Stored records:
=====
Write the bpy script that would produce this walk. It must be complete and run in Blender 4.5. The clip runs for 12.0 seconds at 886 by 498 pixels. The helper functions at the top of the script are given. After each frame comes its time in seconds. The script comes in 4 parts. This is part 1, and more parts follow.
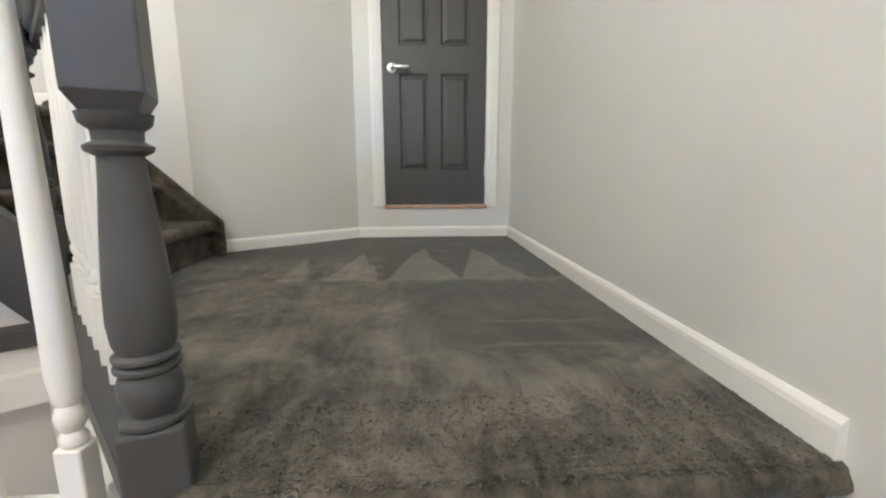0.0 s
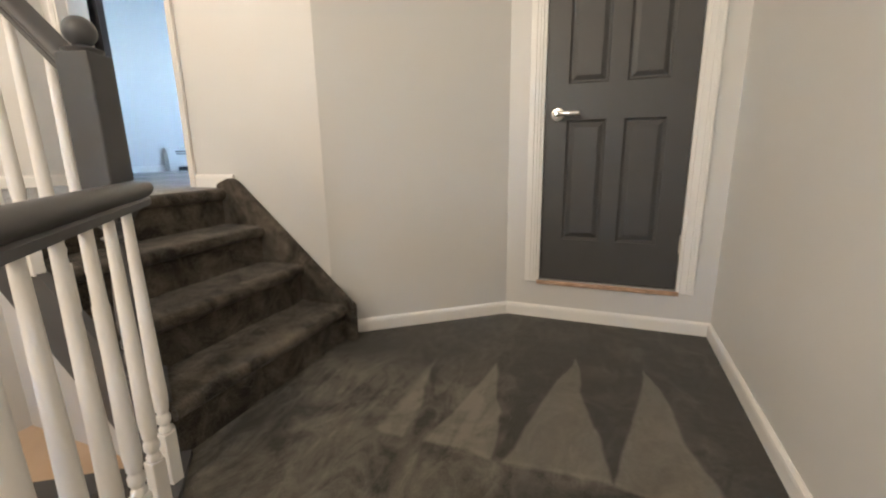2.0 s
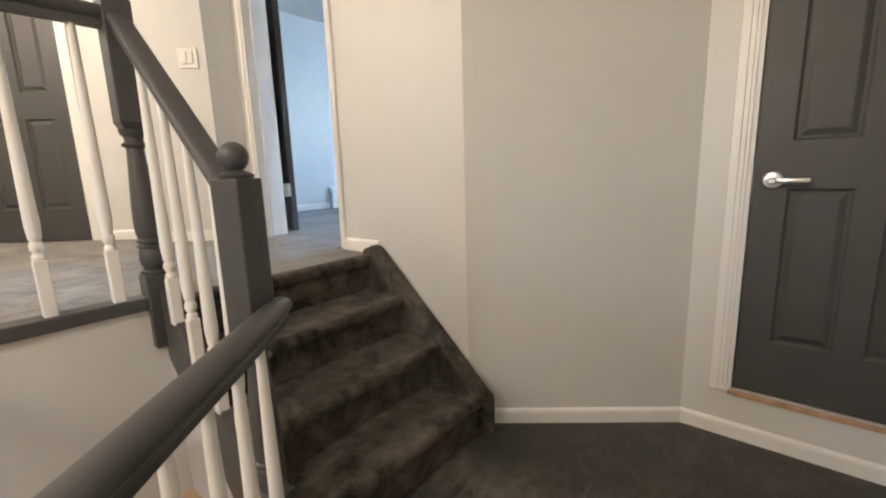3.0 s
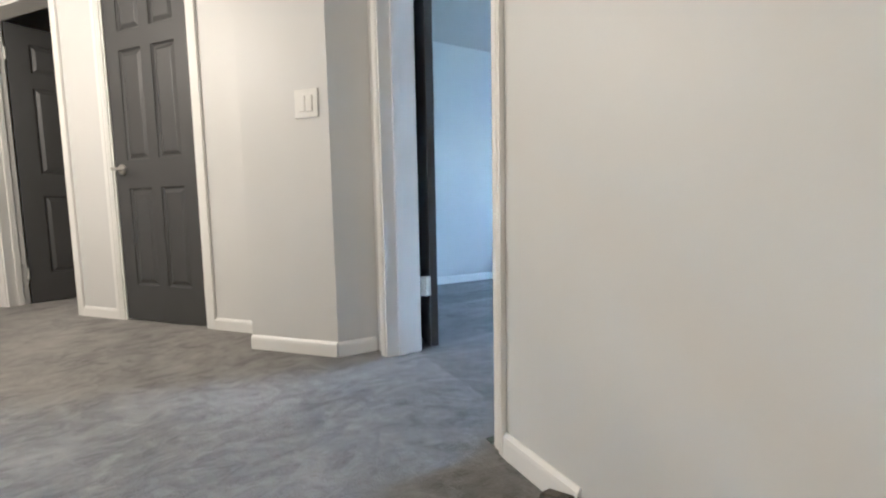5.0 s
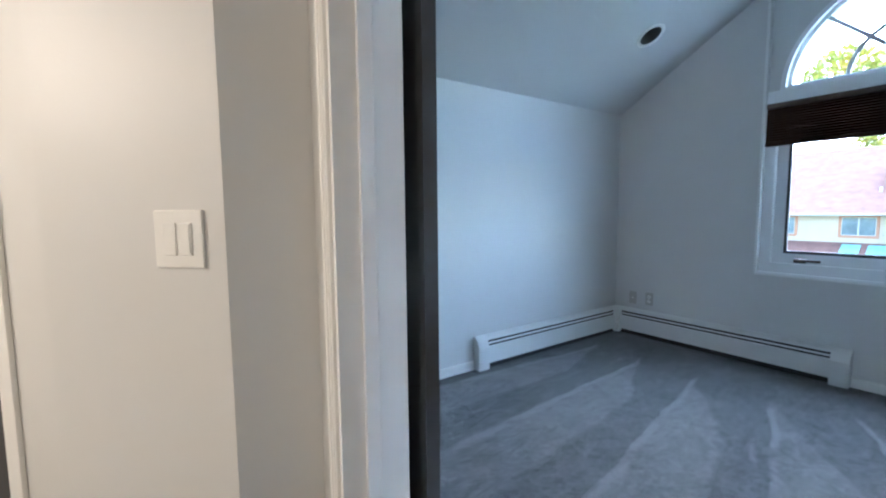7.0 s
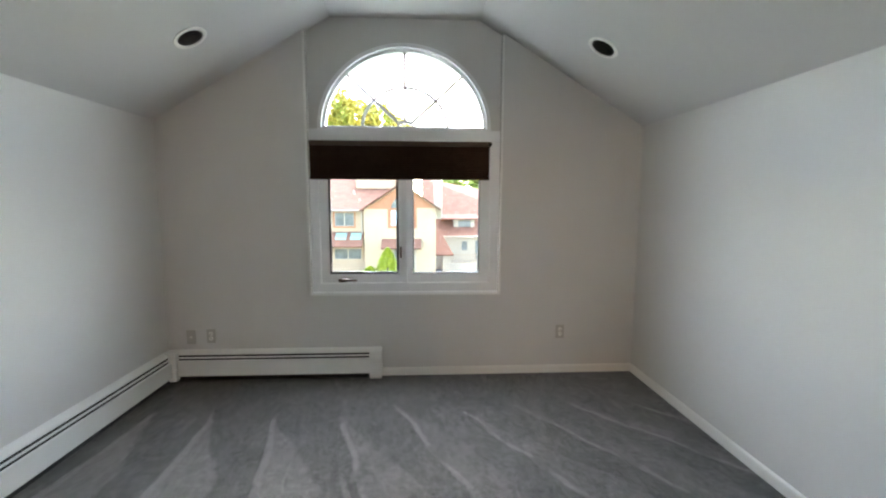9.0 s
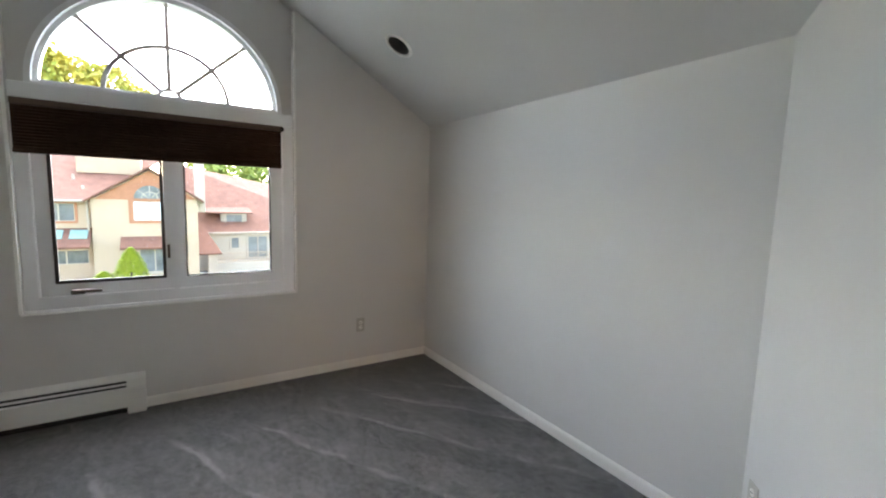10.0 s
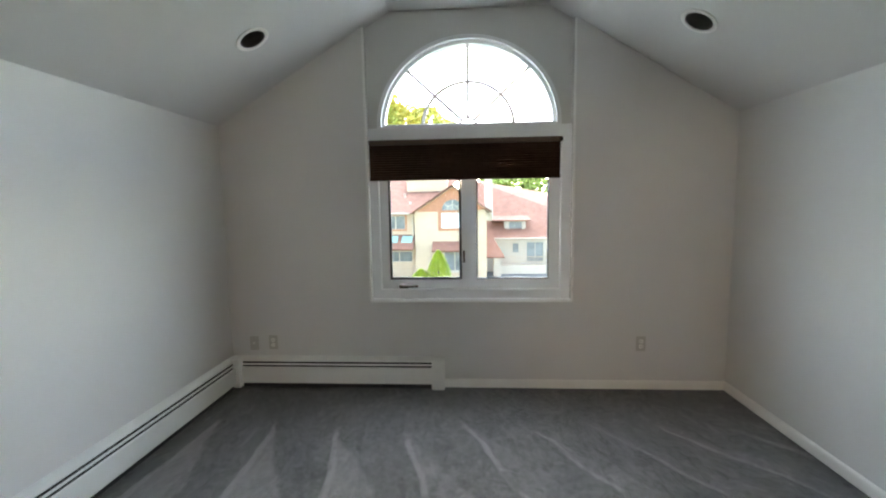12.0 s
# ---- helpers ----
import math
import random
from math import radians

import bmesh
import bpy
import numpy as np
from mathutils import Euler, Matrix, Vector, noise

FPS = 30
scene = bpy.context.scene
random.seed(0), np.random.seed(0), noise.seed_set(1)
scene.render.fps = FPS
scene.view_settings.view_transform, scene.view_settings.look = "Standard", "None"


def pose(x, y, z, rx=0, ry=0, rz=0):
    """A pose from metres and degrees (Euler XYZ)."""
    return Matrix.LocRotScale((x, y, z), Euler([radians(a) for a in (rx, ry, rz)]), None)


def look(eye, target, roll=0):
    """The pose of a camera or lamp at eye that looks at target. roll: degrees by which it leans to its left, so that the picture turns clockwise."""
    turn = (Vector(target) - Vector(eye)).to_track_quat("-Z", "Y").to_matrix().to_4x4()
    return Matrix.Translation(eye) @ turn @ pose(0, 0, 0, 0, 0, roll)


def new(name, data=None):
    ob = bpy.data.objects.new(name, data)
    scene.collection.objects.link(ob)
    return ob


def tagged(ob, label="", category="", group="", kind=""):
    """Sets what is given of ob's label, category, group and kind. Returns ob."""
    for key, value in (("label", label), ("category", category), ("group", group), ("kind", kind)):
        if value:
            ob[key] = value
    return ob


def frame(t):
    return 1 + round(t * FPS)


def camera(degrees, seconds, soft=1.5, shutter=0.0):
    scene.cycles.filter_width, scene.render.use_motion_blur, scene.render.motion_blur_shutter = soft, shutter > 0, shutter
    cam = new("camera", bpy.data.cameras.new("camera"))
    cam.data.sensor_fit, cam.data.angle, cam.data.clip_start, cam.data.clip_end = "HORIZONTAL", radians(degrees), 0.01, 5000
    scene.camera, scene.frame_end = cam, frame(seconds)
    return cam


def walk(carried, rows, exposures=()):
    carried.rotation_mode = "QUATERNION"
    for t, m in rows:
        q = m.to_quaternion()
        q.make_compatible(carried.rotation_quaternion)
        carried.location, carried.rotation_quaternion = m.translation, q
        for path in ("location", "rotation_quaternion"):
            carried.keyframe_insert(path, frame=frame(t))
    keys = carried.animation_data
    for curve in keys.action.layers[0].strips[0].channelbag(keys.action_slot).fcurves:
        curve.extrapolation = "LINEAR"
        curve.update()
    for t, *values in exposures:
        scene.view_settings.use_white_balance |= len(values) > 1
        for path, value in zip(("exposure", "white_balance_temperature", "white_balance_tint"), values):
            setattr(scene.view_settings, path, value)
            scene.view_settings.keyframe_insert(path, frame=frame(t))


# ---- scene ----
=====
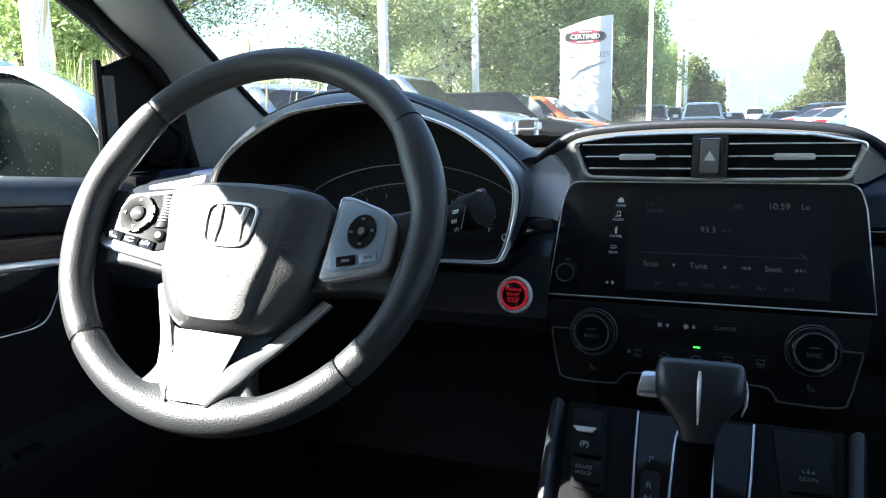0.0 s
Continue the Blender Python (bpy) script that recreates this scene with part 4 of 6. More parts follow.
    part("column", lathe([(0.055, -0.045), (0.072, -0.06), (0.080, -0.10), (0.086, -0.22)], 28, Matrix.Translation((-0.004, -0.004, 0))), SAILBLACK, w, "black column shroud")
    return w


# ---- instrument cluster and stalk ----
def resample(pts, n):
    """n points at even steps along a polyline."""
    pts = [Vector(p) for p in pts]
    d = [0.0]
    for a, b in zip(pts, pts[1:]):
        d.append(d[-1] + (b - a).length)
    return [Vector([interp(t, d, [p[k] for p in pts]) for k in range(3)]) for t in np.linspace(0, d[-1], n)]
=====
● THE REQUEST: Exactly reproduce the stretch from the line with "Continue the Blender" through the line with "return [Vector([interp(t, d, [p[k]", including both ends and nothing else.

● SOLUTION TO THIS EXERCISE:
Continue the Blender Python (bpy) script that recreates this scene with part 4 of 6. More parts follow.
    part("column", lathe([(0.055, -0.045), (0.072, -0.06), (0.080, -0.10), (0.086, -0.22)], 28, Matrix.Translation((-0.004, -0.004, 0))), SAILBLACK, w, "black column shroud")
    return w


# ---- instrument cluster and stalk ----
def resample(pts, n):
    """n points at even steps along a polyline."""
    pts = [Vector(p) for p in pts]
    d = [0.0]
    for a, b in zip(pts, pts[1:]):
        d.append(d[-1] + (b - a).length)
    return [Vector([interp(t, d, [p[k] for p in pts]) for k in range(3)]) for t in np.linspace(0, d[-1], n)]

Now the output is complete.